PROs have attracted considerable attention from regulatory agencies, payers, and pharmaceutical companies. Traditional clinical trials, which rely upon observer-reported outcomes, often fail to take into account the patients’ perspective and experience. As patients get more involved in clinical trials and in their own healthcare, they will seek to have greater voice and greater access to data from other patients on trials to make informed decisions about their treatment. Thus, collecting reliable data that reflect the patients’ perspectives is a critical component of drug development.
From a regulatory perspective, evidence gathered using a well-defined and reliable PRO instrument in appropriately designed trials can be used to support labeling claim. However, development and validation of a PRO instrument requires strict regulatory and psychometric requirements, which involve demonstration of the instrument’s ability to reliably measure the claimed concept in the patient population enrolled in the clinical trial. Another issue of concern, especially in oncology, is the reliability of PRO data from open-label studies. As a consequence, despite the growing focus on the importance of PRO data, there is some variation in the degree to which regulatory agencies view the acceptability of such evidence for label claims. For example, according to a recent study, compared to the US FDA, the EMA tends to be more likely to accept data from open-label studies and broad concepts such as health-related quality of life (Gnanasakthy et al. 2019).
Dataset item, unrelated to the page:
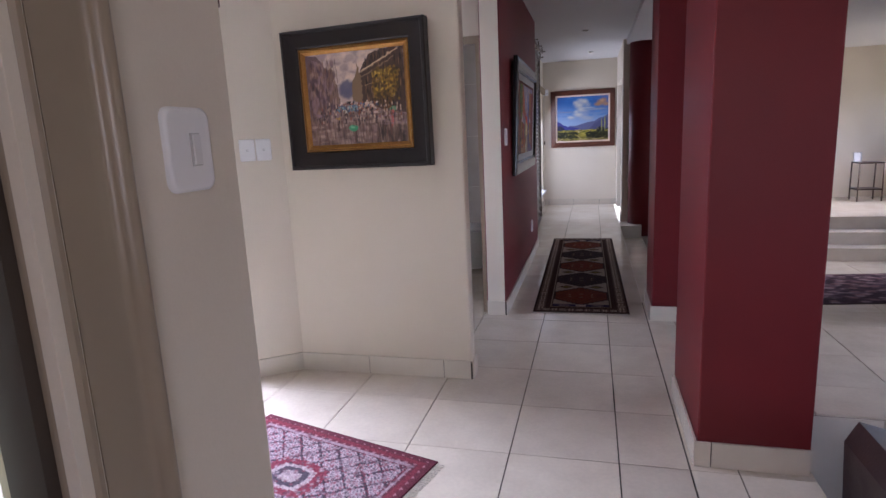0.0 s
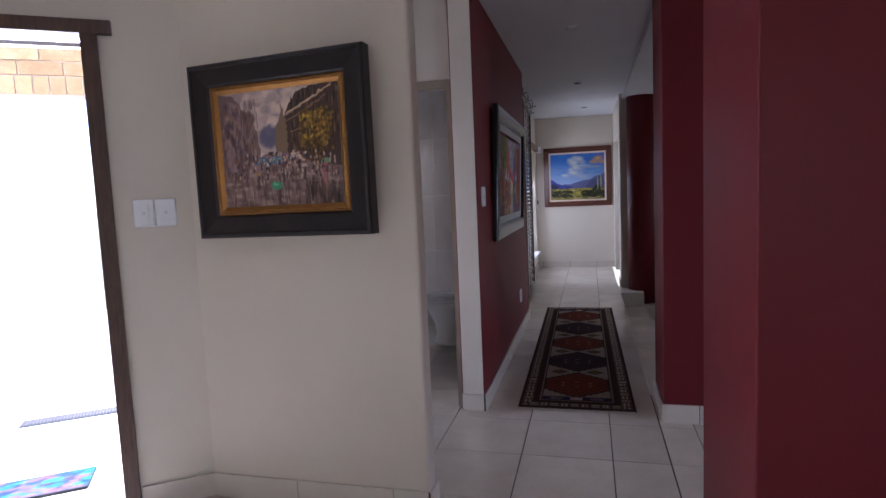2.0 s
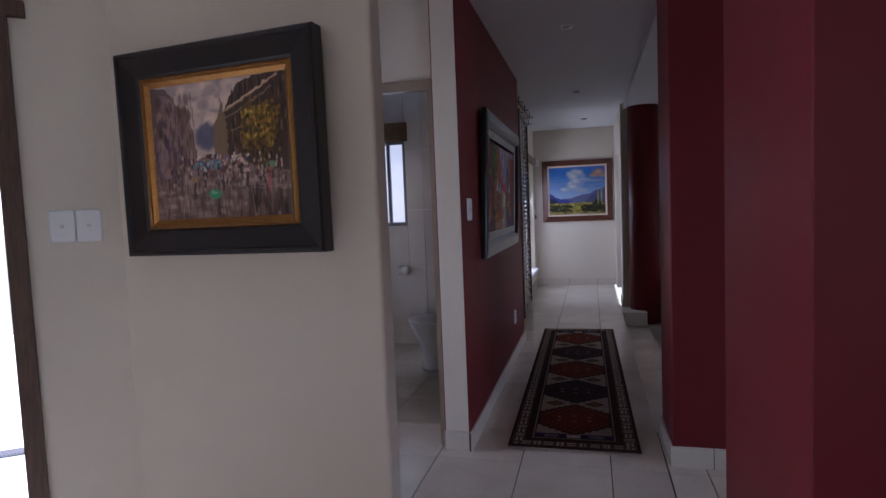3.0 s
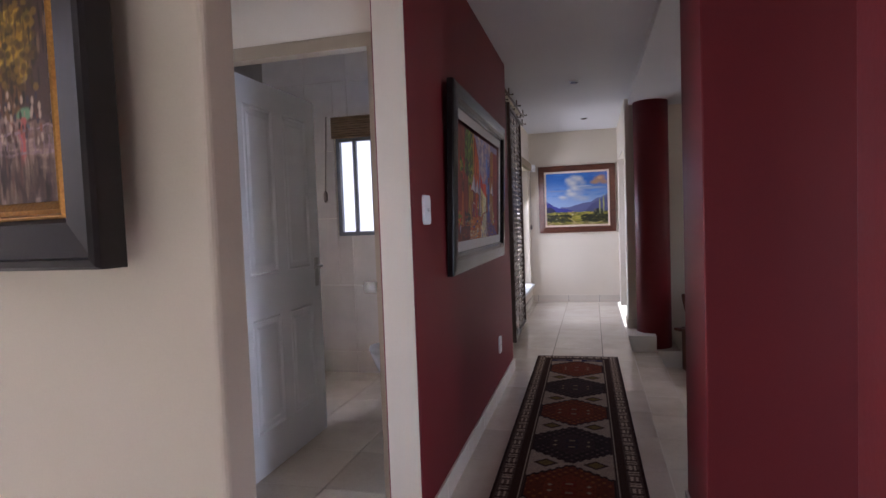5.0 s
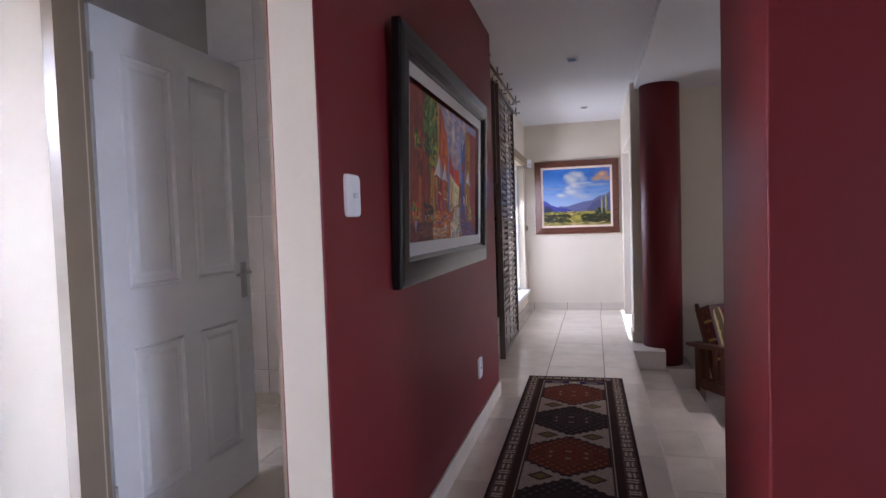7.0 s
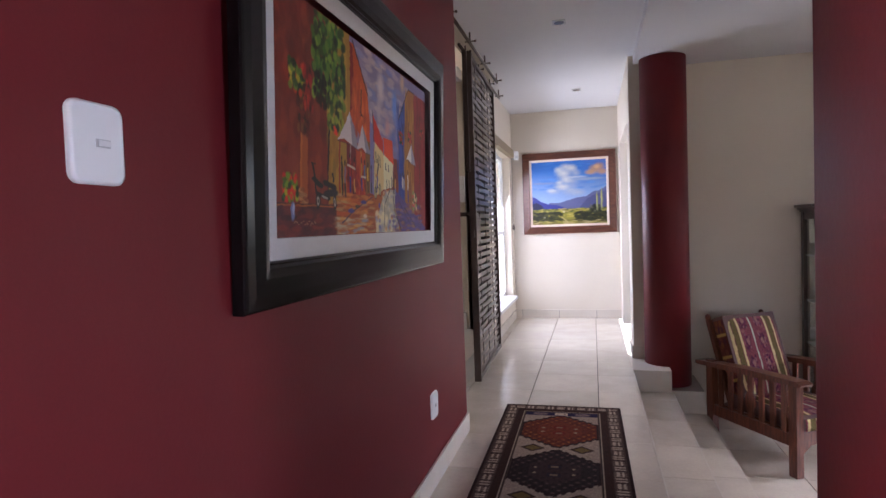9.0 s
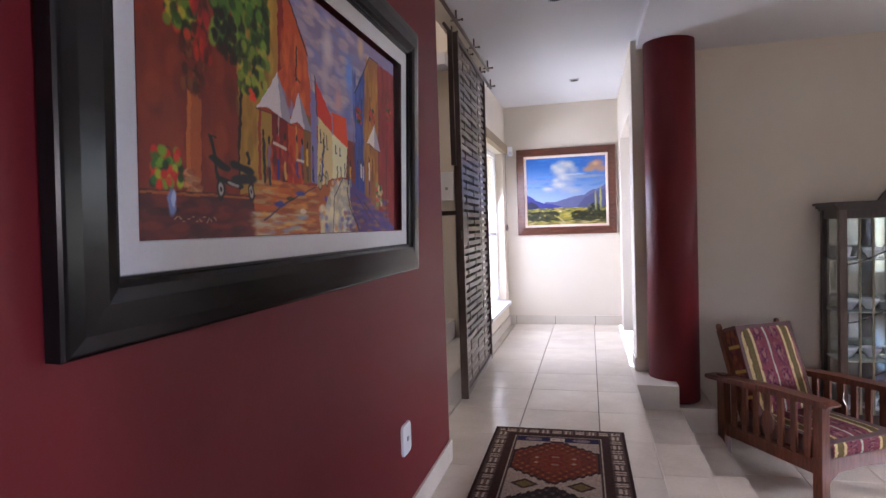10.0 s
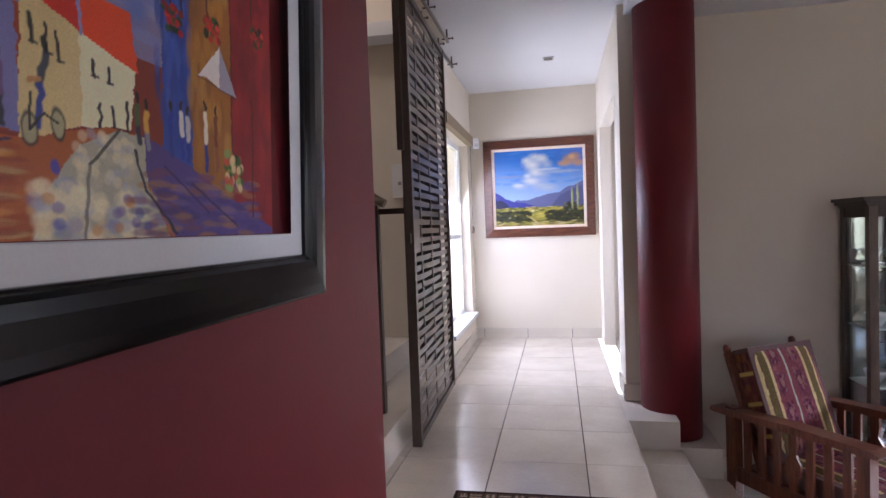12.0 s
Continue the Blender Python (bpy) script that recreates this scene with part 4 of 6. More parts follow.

One major barrier that limits the wider use of PROs by healthcare systems in general is the scarcity of best practices in the use of validated instruments, especially when the comparability of data collected from disparate sources is desired. One framework, mentioned earlier, is the Patient-Reported Outcomes Measurement Information System (PROMIS), which aims to enhance and standardize measurement of several selected PROs. While the PROMIS network is growing, and actively developing and validating PROs in several new domains, it is still far from getting acceptance by regulatory agencies.